I’ve been looking through code related to partial updates to VertexBuffer.
In particular, I’ve read the MDN Docs and the WebGPU specification docs and found that the MDN Docs related to GPU.Queue.writeBuffer are wrong with respect to alignment requirements.
This post is a just a reminder for me to delve deeper when I get some time later.
Lines around 85 of webgpuBufferManager.ts
The code protects against alignment of the byteLength, and copies the buffer twice if byteLength is not a multiple of 4.
The first copy appears to be a mistake, because it assigns a variable named tempView with a TypedArray slice. Slice actually does not create a view, it copies the array to a new array. What was probably intended was
const tempView = new Uint8Array(src.buffer, chunkStart, chunkEnd);
The code checks for alignment of the data length and copies extra zeros if needed to pad the copy to a 4-byte boundary.
If you have a copy of the GPUBuffer in memory and want to update 2 bytes, the current code will zero out two additional bytes in the GPUBuffer. This seems bad. Also if you try to update the second pair of bytes in the buffer, I expect the current code to fail because, according to the WebGPU specification, the dstOffset must also be aligned.
Better, I think, would be to extend both the beginning and the end of the range to copy additional data from the source to the destination. If the source is just a full copy of the GPUBuffer, then the result would at least not overwrite the GPUBuffer with zeros.
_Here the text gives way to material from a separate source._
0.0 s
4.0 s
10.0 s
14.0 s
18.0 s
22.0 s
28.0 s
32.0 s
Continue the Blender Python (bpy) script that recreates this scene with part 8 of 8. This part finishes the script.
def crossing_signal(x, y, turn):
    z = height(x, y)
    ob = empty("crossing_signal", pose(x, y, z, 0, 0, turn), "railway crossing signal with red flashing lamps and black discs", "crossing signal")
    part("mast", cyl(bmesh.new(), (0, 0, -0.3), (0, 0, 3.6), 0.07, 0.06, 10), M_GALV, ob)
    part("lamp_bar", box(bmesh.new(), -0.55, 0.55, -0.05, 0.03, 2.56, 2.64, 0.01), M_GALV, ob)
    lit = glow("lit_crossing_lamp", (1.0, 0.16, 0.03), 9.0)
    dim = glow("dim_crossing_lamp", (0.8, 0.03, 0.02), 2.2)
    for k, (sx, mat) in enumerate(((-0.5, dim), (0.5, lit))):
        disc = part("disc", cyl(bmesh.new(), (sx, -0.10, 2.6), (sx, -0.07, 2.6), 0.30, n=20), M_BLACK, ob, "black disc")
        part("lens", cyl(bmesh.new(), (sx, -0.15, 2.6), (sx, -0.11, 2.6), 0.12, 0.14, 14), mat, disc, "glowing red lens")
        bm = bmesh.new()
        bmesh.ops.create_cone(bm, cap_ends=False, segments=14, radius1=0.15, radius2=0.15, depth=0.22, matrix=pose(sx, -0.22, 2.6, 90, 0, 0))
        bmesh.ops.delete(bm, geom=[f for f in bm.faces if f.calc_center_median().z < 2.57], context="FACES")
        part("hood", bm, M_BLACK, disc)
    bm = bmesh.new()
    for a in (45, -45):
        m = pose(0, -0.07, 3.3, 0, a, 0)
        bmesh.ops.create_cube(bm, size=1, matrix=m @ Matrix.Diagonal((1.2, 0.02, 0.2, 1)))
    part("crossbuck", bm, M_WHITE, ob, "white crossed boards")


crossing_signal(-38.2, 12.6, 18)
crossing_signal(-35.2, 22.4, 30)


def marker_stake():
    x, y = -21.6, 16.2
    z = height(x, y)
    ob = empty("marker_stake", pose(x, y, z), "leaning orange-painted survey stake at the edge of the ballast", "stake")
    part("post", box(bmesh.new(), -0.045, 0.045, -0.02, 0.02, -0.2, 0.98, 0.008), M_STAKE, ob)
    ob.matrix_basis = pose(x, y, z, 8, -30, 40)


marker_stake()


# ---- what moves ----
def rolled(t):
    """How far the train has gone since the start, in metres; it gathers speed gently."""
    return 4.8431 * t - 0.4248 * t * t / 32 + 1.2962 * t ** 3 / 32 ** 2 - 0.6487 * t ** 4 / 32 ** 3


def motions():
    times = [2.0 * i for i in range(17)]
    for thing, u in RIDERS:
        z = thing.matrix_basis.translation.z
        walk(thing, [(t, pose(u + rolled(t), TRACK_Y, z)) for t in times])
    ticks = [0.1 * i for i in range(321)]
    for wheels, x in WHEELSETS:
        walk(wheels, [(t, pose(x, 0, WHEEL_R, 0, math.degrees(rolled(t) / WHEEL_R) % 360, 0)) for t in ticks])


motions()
I haven’t worked out the full replacement code, but the last bit does something like this:
// we might copy more than requested to make sure the write is aligned
startPre = dstOffset & 3 // use 3 for 4-byte alignment. Use 7 for 8-byte alignment.
srcByteOffset -= startPre
dstByteOffset -= startPre
byteLength = (byteLength+startPre+3) & ~3
this._device.queue.writeBuffer(buffer, dstByteOffset, src, srcByteOffset, byteLength); // "offset" was removed because it's 0
This avoids multiple CPU-side copies of the data.
If writeBuffer is limited to 1024 * 1024 * 15 bytes, then the loop needs to be modified as well.